--- Exercise task ---
All of the data should be repeated exactly; pictures are not part of the copy.

--- Extracted records ---
════

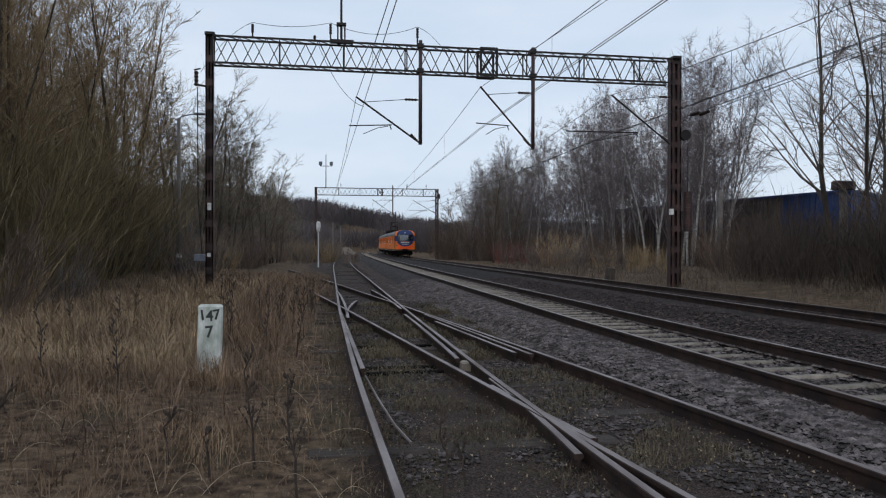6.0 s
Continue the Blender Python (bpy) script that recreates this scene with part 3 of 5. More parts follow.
def build_trees():
    rng = random.Random(21)
    tall = [bare_tree("alder", "tall bare dark-barked tree with upswept limbs by the tracks", 30 + i, 14.5, 0.16, 19, 6, 8, 0.82, 0.02, (M_BARK, M_TWIG), stems=1 + i % 3, fork=0.20, fine=0.010, lean=0.11) for i in range(4)]
    spots = [(24.3, 23.5), (23.7, 31.2), (26.5, 29.0), (20.2, 19.5), (28.5, 25.0), (23.2, 21.0), (21.4, 26.2), (30.5, 33.5), (25.5, 17.5), (22.5, 13.5), (33.0, 38.0), (29.5, 35.5), (20.6, 9.0), (24.6, 5.0), (31.0, 20.0), (35.0, 28.0), (21.5, 0.5), (27.0, -3.0),
             (23.0, 16.2), (26.0, 22.5), (30.0, 15.0), (27.8, 19.0), (33.5, 24.0), (25.2, 26.8), (28.6, 31.5), (36.0, 33.0), (22.6, 23.4), (29.0, 10.0)][:24]
    scatter(tall, spots, rng, 0.85, 1.15)
    birch = [bare_tree("birch", "slender bare birch with pale bark and fine drooping twigs", 50 + i, 15.0, 0.10, 28, 6, 8, 0.60, 0.10, (M_BIRCH, M_BTWIG), stems=1, fork=0.16, fine=0.013) for i in range(4)]
    spots = []
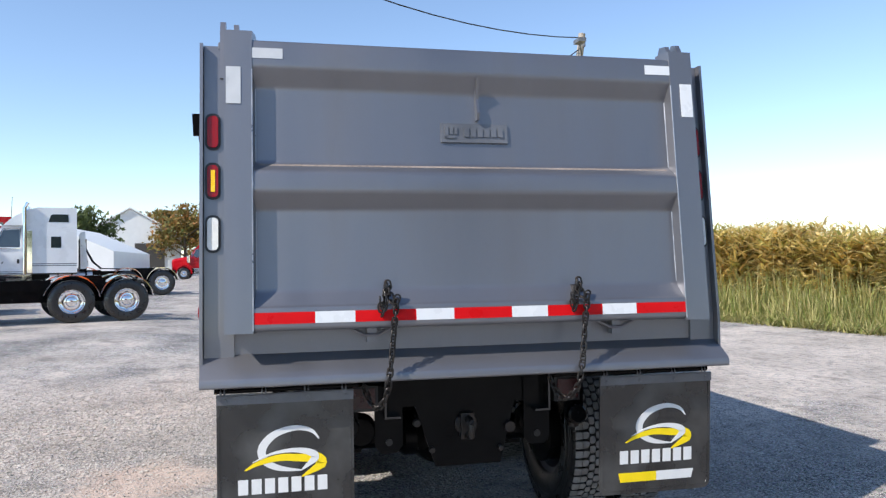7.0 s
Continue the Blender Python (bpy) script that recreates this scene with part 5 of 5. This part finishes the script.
# ---- field and verge ----
CORN = island_mat("ripe_corn_leaves", [(0.62, 0.50, 0.15), (0.80, 0.62, 0.24), (0.86, 0.70, 0.34), (0.66, 0.55, 0.18), (0.36, 0.38, 0.10), (0.60, 0.43, 0.18), (0.88, 0.74, 0.40)], 0.75, 0.4)
GRASS = island_mat("verge_grass", [(0.17, 0.22, 0.05), (0.25, 0.29, 0.07), (0.42, 0.38, 0.14), (0.54, 0.45, 0.21), (0.19, 0.23, 0.06), (0.46, 0.41, 0.17)], 0.8, 0.3)


def blades(n, bases, height, width, lean, droop, seg=3):
    """Bent blades: strips that rise, lean out and droop; returned as vertices and faces."""
    k = len(bases)
    a = rng.uniform(0, 2 * np.pi, k)
    ux, uy = np.cos(a), np.sin(a)
    verts = np.zeros((k, seg + 1, 2, 3))
    for j in range(seg + 1):
        t = j / seg
        out = lean * t + droop * 0.6 * t * t
        up = height * (t - droop * 0.45 * t ** 3)
        w = width * (1 - 0.85 * t)
        for side, sgn in ((0, -1), (1, 1)):
            verts[:, j, side, 0] = bases[:, 0] + ux * out - uy * w * sgn
            verts[:, j, side, 1] = bases[:, 1] + uy * out + ux * w * sgn
            verts[:, j, side, 2] = bases[:, 2] + up
    base = (np.arange(k) * (seg + 1) * 2)[:, None]
    quads = np.concatenate([base + np.array([[2 * j, 2 * j + 1, 2 * j + 3, 2 * j + 2]]) for j in range(seg)], 0)
    return verts.reshape(-1, 3), quads


def lift(xy, extra=0.0):
    z = np.array([lie(x, y) for x, y in xy]) + extra
    return np.column_stack([xy, z])


def join_blades(name, sets, material):
    vs, fs, off = [], [], 0
    for v, f in sets:
        vs.append(v)
        fs.append(f + off)
        off += len(v)
    return raw_mesh(name, np.concatenate(vs).tolist(), np.concatenate(fs).tolist(), material)


ROAD_C, ROAD_S = math.cos(radians(11.3)), math.sin(radians(11.3))


def beside(u, v):
    """A place by the road's far edge: u along it, v away into the field."""
    return u * ROAD_C + v * ROAD_S, -11.95 + u * ROAD_S - v * ROAD_C


def spread(n, u0, u1, v0, v1):
    return np.column_stack(beside(rng.uniform(u0, u1, n), rng.uniform(v0, v1, n)))


def corn_sets(n, x0, x1, y0, y1, leaf, tall=1.0):
    xy = spread(n, x0, x1, y0, y1)
    sets = []
    hgt = rng.uniform(2.05, 2.5, n) * tall
    sets.append(blades(n, lift(xy), hgt, np.full(n, 0.014), np.full(n, 0.08), np.full(n, 0.05), 2))
    for q in range(leaf):
        z = hgt * rng.uniform(0.22, 1.0, n)
        b = lift(xy)
        b[:, 2] += z
        sets.append(blades(n, b, rng.uniform(0.15, 0.5, n), np.full(n, 0.045), rng.uniform(0.2, 0.5, n), rng.uniform(0.6, 1.9, n), 3))
    b = lift(xy)
    b[:, 2] += hgt
    sets.append(blades(n, b, rng.uniform(0.12, 0.3, n), np.full(n, 0.014), rng.uniform(0.0, 0.15, n), np.full(n, 0.2), 1))
    return sets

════

--- Solution to the exercise ---
6.0 s
Continue the Blender Python (bpy) script that recreates this scene with part 3 of 5. More parts follow.
def build_trees():
    rng = random.Random(21)
    tall = [bare_tree("alder", "tall bare dark-barked tree with upswept limbs by the tracks", 30 + i, 14.5, 0.16, 19, 6, 8, 0.82, 0.02, (M_BARK, M_TWIG), stems=1 + i % 3, fork=0.20, fine=0.010, lean=0.11) for i in range(4)]
    spots = [(24.3, 23.5), (23.7, 31.2), (26.5, 29.0), (20.2, 19.5), (28.5, 25.0), (23.2, 21.0), (21.4, 26.2), (30.5, 33.5), (25.5, 17.5), (22.5, 13.5), (33.0, 38.0), (29.5, 35.5), (20.6, 9.0), (24.6, 5.0), (31.0, 20.0), (35.0, 28.0), (21.5, 0.5), (27.0, -3.0),
             (23.0, 16.2), (26.0, 22.5), (30.0, 15.0), (27.8, 19.0), (33.5, 24.0), (25.2, 26.8), (28.6, 31.5), (36.0, 33.0), (22.6, 23.4), (29.0, 10.0)][:24]
    scatter(tall, spots, rng, 0.85, 1.15)
    birch = [bare_tree("birch", "slender bare birch with pale bark and fine drooping twigs", 50 + i, 15.0, 0.10, 28, 6, 8, 0.60, 0.10, (M_BIRCH, M_BTWIG), stems=1, fork=0.16, fine=0.013) for i in range(4)]
    spots = []
7.0 s
Continue the Blender Python (bpy) script that recreates this scene with part 5 of 5. This part finishes the script.
# ---- field and verge ----
CORN = island_mat("ripe_corn_leaves", [(0.62, 0.50, 0.15), (0.80, 0.62, 0.24), (0.86, 0.70, 0.34), (0.66, 0.55, 0.18), (0.36, 0.38, 0.10), (0.60, 0.43, 0.18), (0.88, 0.74, 0.40)], 0.75, 0.4)
GRASS = island_mat("verge_grass", [(0.17, 0.22, 0.05), (0.25, 0.29, 0.07), (0.42, 0.38, 0.14), (0.54, 0.45, 0.21), (0.19, 0.23, 0.06), (0.46, 0.41, 0.17)], 0.8, 0.3)


def blades(n, bases, height, width, lean, droop, seg=3):
    """Bent blades: strips that rise, lean out and droop; returned as vertices and faces."""
    k = len(bases)
    a = rng.uniform(0, 2 * np.pi, k)
    ux, uy = np.cos(a), np.sin(a)
    verts = np.zeros((k, seg + 1, 2, 3))
    for j in range(seg + 1):
        t = j / seg
        out = lean * t + droop * 0.6 * t * t
        up = height * (t - droop * 0.45 * t ** 3)
        w = width * (1 - 0.85 * t)
        for side, sgn in ((0, -1), (1, 1)):
            verts[:, j, side, 0] = bases[:, 0] + ux * out - uy * w * sgn
            verts[:, j, side, 1] = bases[:, 1] + uy * out + ux * w * sgn
            verts[:, j, side, 2] = bases[:, 2] + up
    base = (np.arange(k) * (seg + 1) * 2)[:, None]
    quads = np.concatenate([base + np.array([[2 * j, 2 * j + 1, 2 * j + 3, 2 * j + 2]]) for j in range(seg)], 0)
    return verts.reshape(-1, 3), quads


def lift(xy, extra=0.0):
    z = np.array([lie(x, y) for x, y in xy]) + extra
    return np.column_stack([xy, z])


def join_blades(name, sets, material):
    vs, fs, off = [], [], 0
    for v, f in sets:
        vs.append(v)
        fs.append(f + off)
        off += len(v)
    return raw_mesh(name, np.concatenate(vs).tolist(), np.concatenate(fs).tolist(), material)


ROAD_C, ROAD_S = math.cos(radians(11.3)), math.sin(radians(11.3))


def beside(u, v):
    """A place by the road's far edge: u along it, v away into the field."""
    return u * ROAD_C + v * ROAD_S, -11.95 + u * ROAD_S - v * ROAD_C


def spread(n, u0, u1, v0, v1):
    return np.column_stack(beside(rng.uniform(u0, u1, n), rng.uniform(v0, v1, n)))


def corn_sets(n, x0, x1, y0, y1, leaf, tall=1.0):
    xy = spread(n, x0, x1, y0, y1)
    sets = []
    hgt = rng.uniform(2.05, 2.5, n) * tall
    sets.append(blades(n, lift(xy), hgt, np.full(n, 0.014), np.full(n, 0.08), np.full(n, 0.05), 2))
    for q in range(leaf):
        z = hgt * rng.uniform(0.22, 1.0, n)
        b = lift(xy)
        b[:, 2] += z
        sets.append(blades(n, b, rng.uniform(0.15, 0.5, n), np.full(n, 0.045), rng.uniform(0.2, 0.5, n), rng.uniform(0.6, 1.9, n), 3))
    b = lift(xy)
    b[:, 2] += hgt
    sets.append(blades(n, b, rng.uniform(0.12, 0.3, n), np.full(n, 0.014), rng.uniform(0.0, 0.15, n), np.full(n, 0.2), 1))
    return sets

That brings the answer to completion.